What is the best way to use a texas electrician practice test?

Work in timed blocks that match your exam’s pace. On the first pass, take quick wins. On the second, handle medium lookups. On the third, tackle tough items. Afterward, review every miss and create reference locators that point to the exact article/table/section in your Texas-approved books. Repeat with fresh sets until your time per item drops and accuracy climbs.

Do your Texas electrician practice tests match the real exam?

No. We never claim our practice questions match any official exam. The goal is to train the skills you need in Texas—fast lookups, clean calculations, and confident use of your approved references—so you’re ready for whatever question wording you see on test day.

Which books do I need for the Texas electrician exam?

Check the current Texas Candidate Information Bulletin for the official list of allowed references and editions. Many Texas exams rely on the adopted National Electrical Code and related materials. Confirm details before you buy or bring any book, and organize your references with tabs and locators where allowed.

Is the Texas electrician exam open-book?

Policies vary by license type and can change. Many electrician exams are open-book with strict rules on permitted references and notes. Your Texas CIB is the only reliable source for what you can bring and how it must be prepared.

How many questions and how much time will I have?

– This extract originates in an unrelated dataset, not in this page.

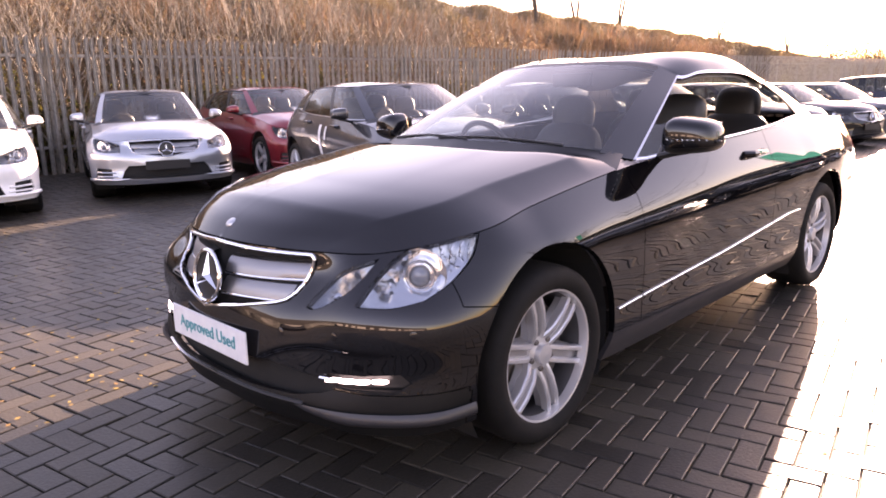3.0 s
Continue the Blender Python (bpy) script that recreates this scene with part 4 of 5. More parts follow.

Counts and timing differ by license class and may be updated. Always rely on the Texas CIB for current numbers. In practice, simulate a challenging pace so real test timing feels comfortable.

How often should I take a texas electrician practice test during prep?

Plan two to four timed blocks per week, increasing length as you improve. After each block, spend equal time on review—identify the concept, locate it in your book, and update your reference locator. This balance builds both speed and understanding.